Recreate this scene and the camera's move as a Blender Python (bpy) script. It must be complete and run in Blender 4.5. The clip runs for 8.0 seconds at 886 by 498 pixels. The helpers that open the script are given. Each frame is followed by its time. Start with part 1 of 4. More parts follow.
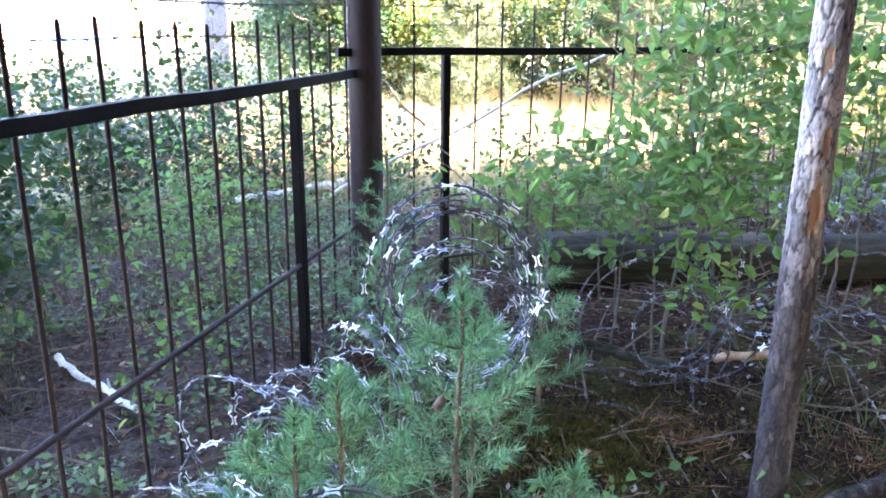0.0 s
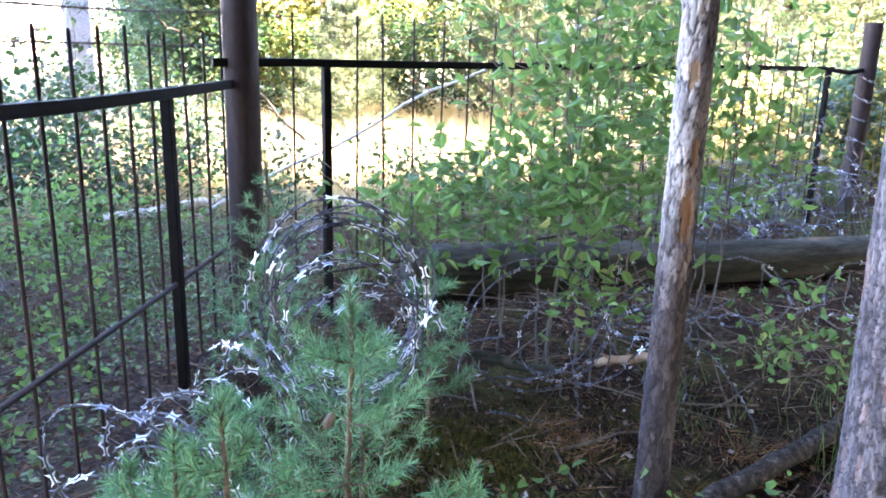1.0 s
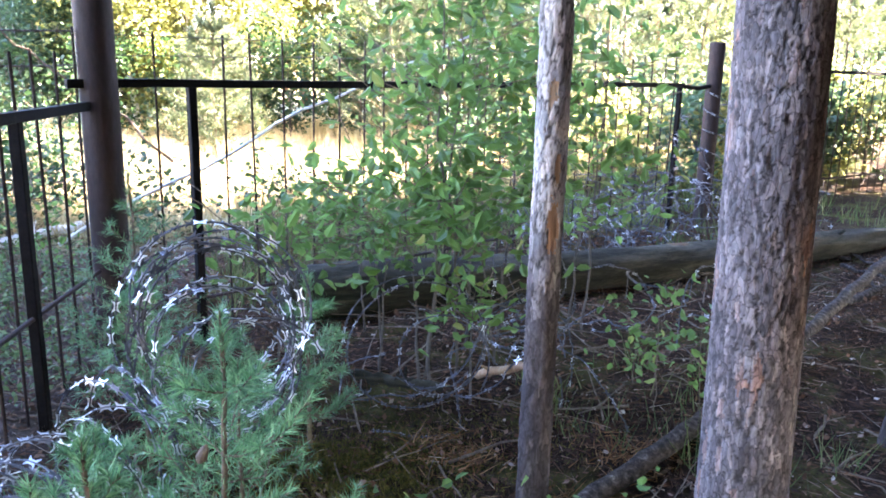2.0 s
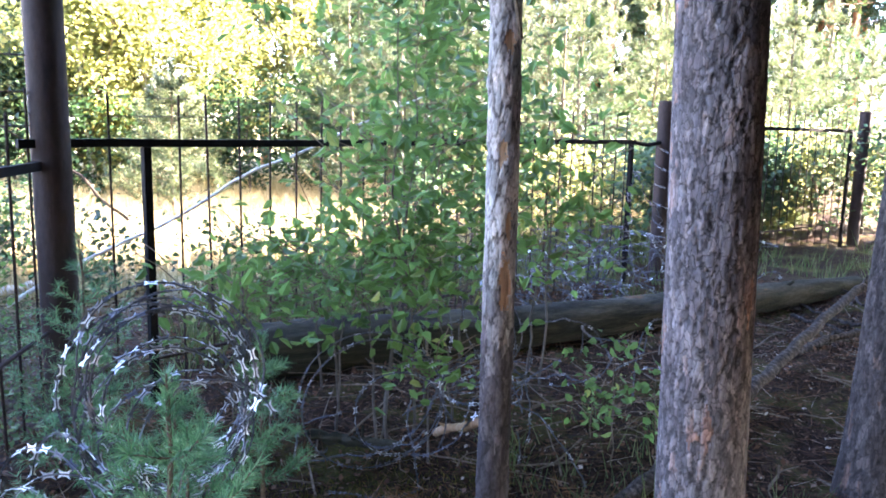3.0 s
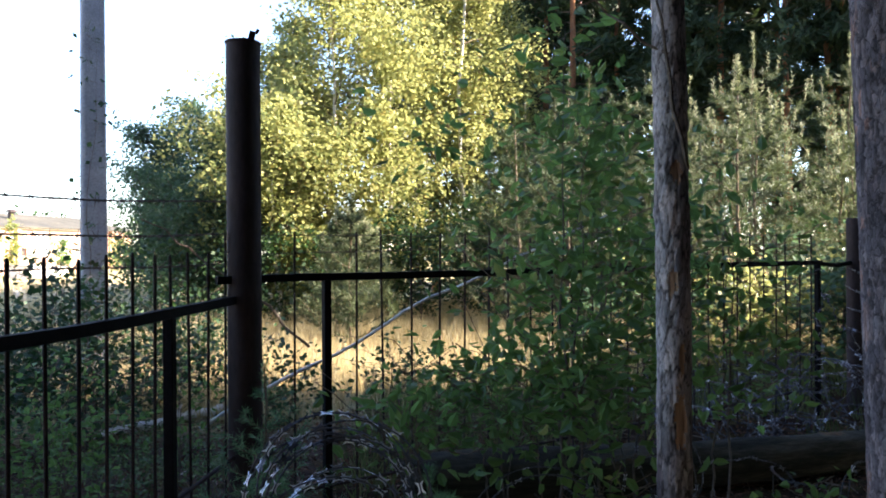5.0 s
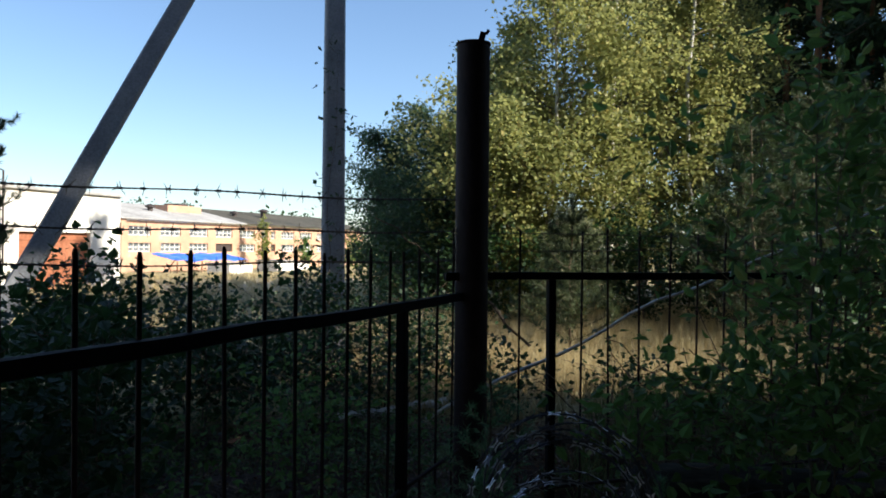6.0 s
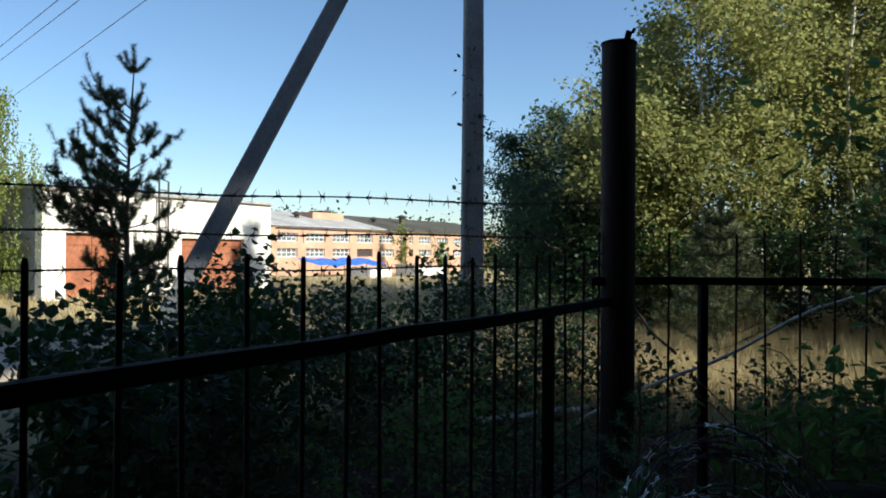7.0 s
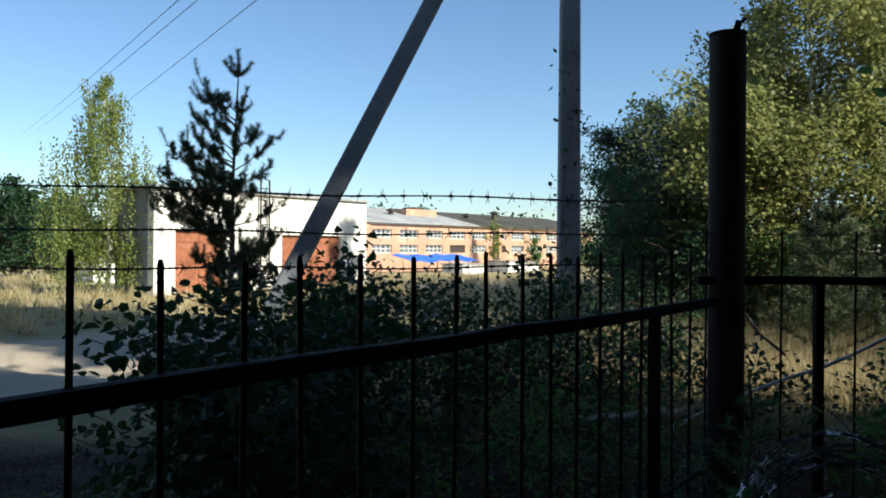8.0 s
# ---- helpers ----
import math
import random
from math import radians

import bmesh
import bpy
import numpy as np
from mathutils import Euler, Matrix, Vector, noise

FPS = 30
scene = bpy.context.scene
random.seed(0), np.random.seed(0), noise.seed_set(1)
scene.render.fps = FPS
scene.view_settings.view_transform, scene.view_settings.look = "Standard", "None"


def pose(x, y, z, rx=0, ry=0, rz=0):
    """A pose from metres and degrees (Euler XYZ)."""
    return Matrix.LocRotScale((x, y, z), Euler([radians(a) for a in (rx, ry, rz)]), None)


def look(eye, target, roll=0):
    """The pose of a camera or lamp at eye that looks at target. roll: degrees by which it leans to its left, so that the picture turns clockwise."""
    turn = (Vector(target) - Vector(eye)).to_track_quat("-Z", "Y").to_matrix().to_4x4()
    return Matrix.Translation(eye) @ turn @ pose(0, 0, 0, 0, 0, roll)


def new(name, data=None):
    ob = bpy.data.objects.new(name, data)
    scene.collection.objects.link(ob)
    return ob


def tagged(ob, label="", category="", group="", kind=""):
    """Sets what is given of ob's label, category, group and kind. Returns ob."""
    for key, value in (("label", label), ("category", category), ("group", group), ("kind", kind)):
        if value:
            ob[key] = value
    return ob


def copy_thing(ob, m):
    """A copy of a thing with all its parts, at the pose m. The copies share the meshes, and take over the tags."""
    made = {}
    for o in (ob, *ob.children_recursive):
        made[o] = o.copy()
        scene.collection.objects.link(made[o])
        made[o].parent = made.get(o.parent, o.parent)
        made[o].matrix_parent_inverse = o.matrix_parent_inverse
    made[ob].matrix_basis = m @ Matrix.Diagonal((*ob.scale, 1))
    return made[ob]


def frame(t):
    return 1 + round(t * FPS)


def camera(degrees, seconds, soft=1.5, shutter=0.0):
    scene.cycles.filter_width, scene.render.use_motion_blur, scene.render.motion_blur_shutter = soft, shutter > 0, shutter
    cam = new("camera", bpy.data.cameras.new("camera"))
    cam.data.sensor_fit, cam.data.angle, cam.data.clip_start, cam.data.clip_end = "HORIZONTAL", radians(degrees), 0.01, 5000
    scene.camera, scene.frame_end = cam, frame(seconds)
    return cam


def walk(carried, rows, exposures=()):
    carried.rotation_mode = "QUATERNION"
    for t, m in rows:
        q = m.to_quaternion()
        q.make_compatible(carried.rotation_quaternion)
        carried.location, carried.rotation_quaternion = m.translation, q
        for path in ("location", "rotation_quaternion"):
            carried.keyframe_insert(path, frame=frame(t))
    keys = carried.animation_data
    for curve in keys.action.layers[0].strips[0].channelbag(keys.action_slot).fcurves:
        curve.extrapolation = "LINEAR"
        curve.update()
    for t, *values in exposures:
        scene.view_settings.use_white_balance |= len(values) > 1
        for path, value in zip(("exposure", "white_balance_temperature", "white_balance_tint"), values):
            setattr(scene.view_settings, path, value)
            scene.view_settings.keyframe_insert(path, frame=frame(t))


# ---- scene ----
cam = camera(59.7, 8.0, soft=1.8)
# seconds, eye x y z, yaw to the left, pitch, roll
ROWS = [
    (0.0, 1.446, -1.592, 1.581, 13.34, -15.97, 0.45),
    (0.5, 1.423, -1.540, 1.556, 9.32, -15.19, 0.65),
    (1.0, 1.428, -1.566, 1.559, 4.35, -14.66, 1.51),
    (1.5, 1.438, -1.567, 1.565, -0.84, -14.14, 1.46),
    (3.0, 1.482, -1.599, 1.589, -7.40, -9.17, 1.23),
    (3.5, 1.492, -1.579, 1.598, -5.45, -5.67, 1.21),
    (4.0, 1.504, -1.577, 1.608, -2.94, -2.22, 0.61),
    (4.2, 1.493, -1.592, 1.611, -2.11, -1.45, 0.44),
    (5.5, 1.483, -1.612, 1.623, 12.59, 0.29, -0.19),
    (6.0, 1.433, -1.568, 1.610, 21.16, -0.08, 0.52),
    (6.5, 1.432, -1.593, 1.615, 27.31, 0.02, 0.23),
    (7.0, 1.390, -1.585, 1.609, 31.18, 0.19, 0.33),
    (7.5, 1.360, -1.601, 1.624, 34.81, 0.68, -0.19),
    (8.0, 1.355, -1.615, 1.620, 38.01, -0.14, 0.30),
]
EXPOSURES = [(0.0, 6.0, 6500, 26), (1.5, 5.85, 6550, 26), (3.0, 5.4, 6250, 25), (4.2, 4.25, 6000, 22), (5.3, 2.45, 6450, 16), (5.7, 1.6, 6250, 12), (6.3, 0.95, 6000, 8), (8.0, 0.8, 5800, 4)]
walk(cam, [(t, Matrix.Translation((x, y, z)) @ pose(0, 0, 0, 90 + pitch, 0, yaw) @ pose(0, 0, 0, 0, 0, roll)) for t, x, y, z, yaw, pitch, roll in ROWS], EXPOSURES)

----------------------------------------

● **EXERCISE PROMPT**
With the first line being the one containing "ob = bpy.data.objects.new(name, data)" and the last line the one containing "q.make_compatible(carried.rotation_quaternion)", transcribe exactly the lines above that fall in that range.

● **TASK SOLUTION**
    ob = bpy.data.objects.new(name, data)
    scene.collection.objects.link(ob)
    return ob


def tagged(ob, label="", category="", group="", kind=""):
    """Sets what is given of ob's label, category, group and kind. Returns ob."""
    for key, value in (("label", label), ("category", category), ("group", group), ("kind", kind)):
        if value:
            ob[key] = value
    return ob


def copy_thing(ob, m):
    """A copy of a thing with all its parts, at the pose m. The copies share the meshes, and take over the tags."""
    made = {}
    for o in (ob, *ob.children_recursive):
        made[o] = o.copy()
        scene.collection.objects.link(made[o])
        made[o].parent = made.get(o.parent, o.parent)
        made[o].matrix_parent_inverse = o.matrix_parent_inverse
    made[ob].matrix_basis = m @ Matrix.Diagonal((*ob.scale, 1))
    return made[ob]


def frame(t):
    return 1 + round(t * FPS)


def camera(degrees, seconds, soft=1.5, shutter=0.0):
    scene.cycles.filter_width, scene.render.use_motion_blur, scene.render.motion_blur_shutter = soft, shutter > 0, shutter
    cam = new("camera", bpy.data.cameras.new("camera"))
    cam.data.sensor_fit, cam.data.angle, cam.data.clip_start, cam.data.clip_end = "HORIZONTAL", radians(degrees), 0.01, 5000
    scene.camera, scene.frame_end = cam, frame(seconds)
    return cam


def walk(carried, rows, exposures=()):
    carried.rotation_mode = "QUATERNION"
    for t, m in rows:
        q = m.to_quaternion()
        q.make_compatible(carried.rotation_quaternion)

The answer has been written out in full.